Así es como acabé en aquella licorería, mirando las relucientes filas de botellas importadas de Chile y Sudáfrica. Mi situación era como la de estar en otro país extranjero, en cuyo territorio había tropezado, me había sentido estúpida y me había perdido.
Me imaginé la cena. ¿Se rodearían la cintura la una a la otra mientras acomodaban los platos traídos de la cocina? ¿Estarían frente a mí en fila, como si se tratara de una entrevista? ¿Sus novias se pintarían los labios, se reirían de mis chistes, servirían el postre? Me mirarían, como en mi pesadilla recurrente, lentamente y se volverían hacia Juhana, como si dijeran: “¿Ella?”.

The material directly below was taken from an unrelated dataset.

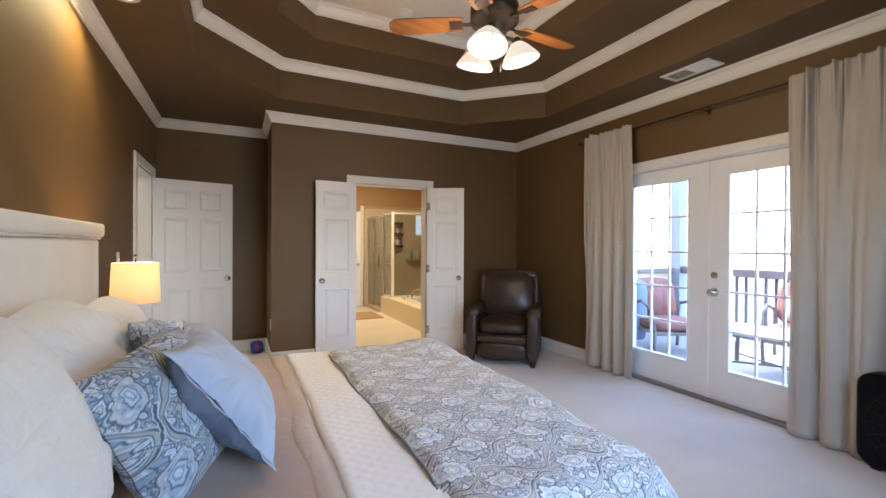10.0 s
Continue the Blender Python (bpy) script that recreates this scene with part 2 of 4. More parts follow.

Después, intentaría comprender lo que significaba todo aquello y lo que quería. Tal vez entendería lo que era realmente el amor, si significaba aferrarse o soltar.
Al principio de nuestra relación, Juhana se preguntaba si era poliamoroso en verdad. Tal vez la intensidad de sus sentimientos, su determinación, significaba algo. “Si fuera libre, ¿seríamos exclusivos?”, decía.
Jugó con esa idea durante semanas, expresando la esperanza de que un rayo de claridad lo impulsara en algún momento a tomar una decisión. Sin embargo, no se produjo ese milagro.
Juhana era religioso de maneras en que yo no lo era. Pensaba a menudo en cómo decía que a veces luchaba con su fe, pero que al final, todos los días día, tomaba la decisión de creer.
¿Por qué, me preguntaba, esa elección no era aplicable también al amor?
Al final, la cena no llegó a celebrarse. Se fijó una fecha provisional y se pospuso debido a un conflicto de horarios con su segunda pareja. La Navidad llegó y se fue. Rompí con Juhana y me bebí el vino que había comprado para la cena. Durazno blanco, albaricoque, Netflix, desamor.